One of the things that always worries me in MySQL is that my string fields will not be large enough for the data that need to be stored. The PHP project I'm currently working on will need to store strings, the lengths of which may vary wildly.

Not being familiar with how MySQL stores string data, I'm wondering if it would be overkill to use a larger data type like TEXT for strings that will probably often be less than 100 characters.

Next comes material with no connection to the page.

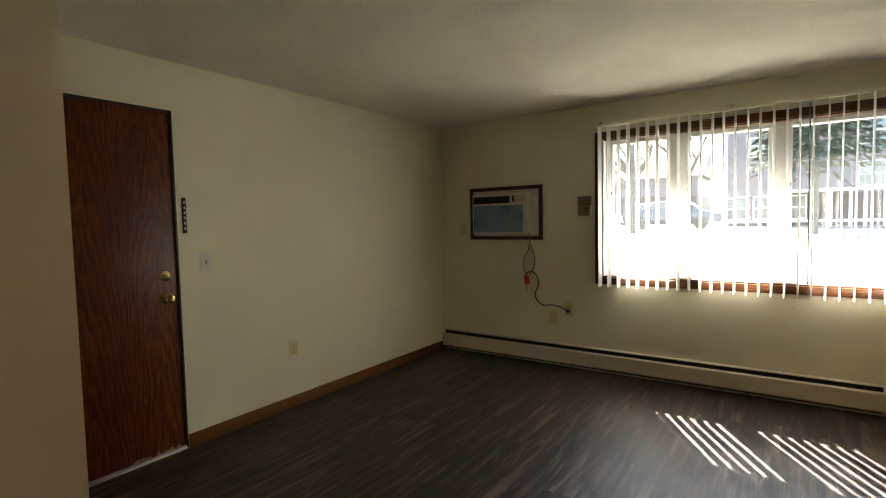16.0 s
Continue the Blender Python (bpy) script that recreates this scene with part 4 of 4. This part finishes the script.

What does MySQL do with highly variable data like this?

+5  A: 

See this: http://dev.mysql.com/doc/refman/5.1/en/storage-requirements.html

VARCHAR(M), VARBINARY(M) L + 1 bytes if column values require 0 – 255 bytes, L + 2 bytes if values may require more than 255 bytes

BLOB, TEXT L + 2 bytes, where L < 2^16

So in the worst case, you're using 1 byte per table cell more when using TEXT.

As for indexing: you can create a normal index on a TEXT column, but you must give a prefix length - e.g.

CREATE INDEX part_of_name ON customer (name(10));

and moreover, TEXT columns allow you to create and query fulltext indexes if using the MyISAM engine.

On the other hand, TEXT columns are not stored together with the table, so performance could, theoretically, become an issue in some cases (benchmark to see about your specific case).

Piskvor
Oh that's not bad at all.
DLH
Should be pointed out that fulltext indexes only work on MyISAM tables. If you're on InnoDB you're out of luck.
Marc B
@Marc B: Good catch, thanks. Edited.
Piskvor
+2  A: 

In recent versions of MySQL, VARCHAR fields can be quite long - up to 65,535 characters depending on character set and the other columns in the table. It is very efficient when you have varying length strings. See: http://dev.mysql.com/doc/refman/5.1/en/char.html

If you need longer strings than that, you'll probably just have to suck it up and use TEXT.